To solve the problem, we need to evaluate the integral \( I = \int_0^a f(x) g(x) \, dx \) given the properties of the functions \( f(x) \) and \( g(x) \). ### Step-by-Step Solution: 1. **Understanding the Properties**: - We know that \( f(x) = f(a - x) \). This means that \( f(x) \) is symmetric about \( x = \frac{a}{2} \). - We also know that \( g(x) + g(a - x) = 2 \). This implies that \( g(x) \) is symmetric around \( x = \frac{a}{2} \) as well, leading to \( g(a - x) = 2 - g(x) \). 2. **Substituting in the Integral**: - We can rewrite the integral \( I \): \[ I = \int_0^a f(x) g(x) \, dx \] - Now, we will use the substitution \( x = a - u \).

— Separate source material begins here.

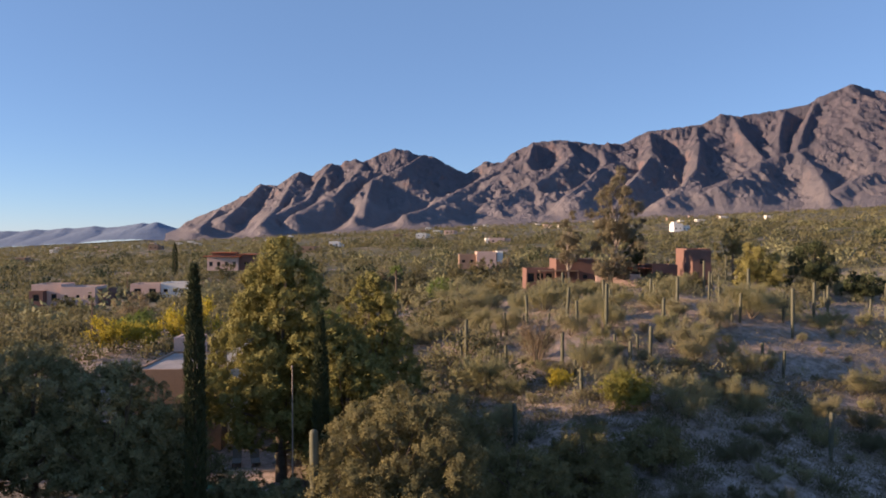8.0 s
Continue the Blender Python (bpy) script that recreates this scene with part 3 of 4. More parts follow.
def stones(count, x0, x1, y0, y1, seed):
    g = np.random.default_rng(seed)
    x, y = g.uniform(x0, x1, count), g.uniform(y0, y1, count)
    s = 0.035 + 0.10 * g.random(count) ** 3
    corner = np.array([(-1, -1, -0.6), (1, -1, -0.6), (1, 1, -0.6), (-1, 1, -0.6), (-0.7, -0.7, 0.7), (0.7, -0.7, 0.6), (0.7, 0.7, 0.7), (-0.7, 0.7, 0.5)])
    v = corner[None] * (1 + g.normal(0, 0.22, (count, 8, 3)))
    a = g.uniform(0, 6.28, count)
    c, n = np.cos(a)[:, None], np.sin(a)[:, None]
    v = np.stack([v[..., 0] * c - v[..., 1] * n, v[..., 0] * n + v[..., 1] * c, v[..., 2]], -1) * s[:, None, None]
    v += np.stack([x, y, ground(x, y) + s * 0.3], 1)[:, None]
    quads = np.array([(0, 3, 2, 1), (4, 5, 6, 7), (0, 1, 5, 4), (1, 2, 6, 5), (2, 3, 7, 6), (3, 0, 4, 7)])
    f = (quads[None] + 8 * np.arange(count)[:, None, None]).reshape(-1, 4)
    return tagged(new("stones", mesh_of("stones", v.reshape(-1, 3), f, STONE)), "small pale angular stones strewn on the soil", "stones", kind="stuff")


stones(3200, -12, 40, 46, 75, 71)
stones(1800, -30, 40, 75, 112, 72)


# ---- trees ----
def clump_leaves(blobs, count, length, width, sub=0.28, spread=0.7, rise=0.2, seed=0):
    """Leaves in many small tufts that cover the given lobes (centre, radii) unevenly."""
    g = np.random.default_rng(seed)
    size = np.array([b[3] * b[4] + b[4] * b[5] + b[3] * b[5] for b in blobs])
    pts, ways, faces = [], [], []
    for b, share in zip(blobs, size / size.sum()):
        n = max(40, int(count * share))
        tuft = max(6, n // 40)
        d = g.normal(0, 1, (tuft, 3))
        d /= np.linalg.norm(d, axis=1)[:, None]
        r = np.array(b[3:6])
        c = np.array(b[:3]) + d * r * g.uniform(0.6, 1.0, (tuft, 1))
        pick = g.integers(0, tuft, n)
        p = c[pick] + g.normal(0, 1, (n, 3)) * sub * r.mean() * g.uniform(0.35, 1.15, (tuft, 1))[pick]
        pts.append(p)
        faces.append((p - np.array(b[:3])) / r + (p - c[pick]) * 1.1 / r.mean())
        ways.append(d[pick] * 0.6 + (p - c[pick]) / (sub * r.mean() * 2) + (0, 0, rise))
    return leaves(np.concatenate(pts), np.concatenate(ways), length, width, spread, np.concatenate(faces), 0.28, 0.75)


def tree(name, x, y, top, trunk, blobs, count, length, width, leaf, bark, label, category="tree", sub=0.28, rise=0.2, seed=0):
    """A trunk with limbs to each lobe of the crown. blobs are given from the foot of the tree; top: its height."""
    z = gz(x, y)
    ob = new(name)
    ob.matrix_basis = pose(x, y, z - 0.1)
    r = random.Random(seed)
    fork = Vector((r.uniform(-0.3, 0.3), r.uniform(-0.3, 0.3), top * 0.3))
    pieces = [tube([(0, 0, -0.3), fork * 0.5 + Vector((0.1, 0, 0)), fork, (fork.x, fork.y, top * 0.68)], [trunk * 1.25, trunk, trunk * 0.85, trunk * 0.2], 8)]
    for b in blobs[::max(1, len(blobs) // 26)]:
        end = Vector(b[:3])
        start = Vector((0, 0, min(end.z * 0.6, top * 0.45)))
        pieces.append(tube([start, start.lerp(end, 0.5) + Vector((0, 0, -0.06 * (end - start).length)), end, end + (end - start) * 0.08], [trunk * 0.36, trunk * 0.24, trunk * 0.12, 0.015], 5))
    v, f = joined(pieces)
    hang("trunk", mesh_of("trunk", v, f, bark, True), ob)
    v, f = clump_leaves(blobs, count, length, width, sub, 0.7, rise, seed)
    hang("crown", mesh_of("crown", v, f, leaf), ob)
    return tagged(ob, label, category)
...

Thus, \( dx = -du \) and the limits change from \( x = 0 \) to \( x = a \) becoming \( u = a \) to \( u = 0 \): \[ I = \int_a^0 f(a - u) g(a - u) (-du) = \int_0^a f(a - u) g(a - u) \, du \] 3. **Applying the Properties**: - Using the properties of \( f \) and \( g \): \[ I = \int_0^a f(a - u) g(a - u) \, du = \int_0^a f(u) g(a - u) \, du \] - Since \( g(a - u) = 2 - g(u) \): \[ I = \int_0^a f(u) (2 - g(u)) \, du \] 4. **Expanding the Integral**: - We can expand this integral: \[ I = \int_0^a 2f(u) \, du - \int_0^a f(u) g(u) \, du \] - Let \( \int_0^a f(u) g(u) \, du = I \): \[ I = 2 \int_0^a f(u) \, du - I \] 5. **Solving for \( I \)**: - Rearranging gives: \[ 2I = 2 \int_0^a f(u) \, du \] - Dividing both sides by 2: \[ I = \int_0^a f(u) \, du \] ### Final Answer: Thus, the value of the integral \( \int_0^a f(x) g(x) \, dx \) is: \[ \int_0^a f(x) \, dx \]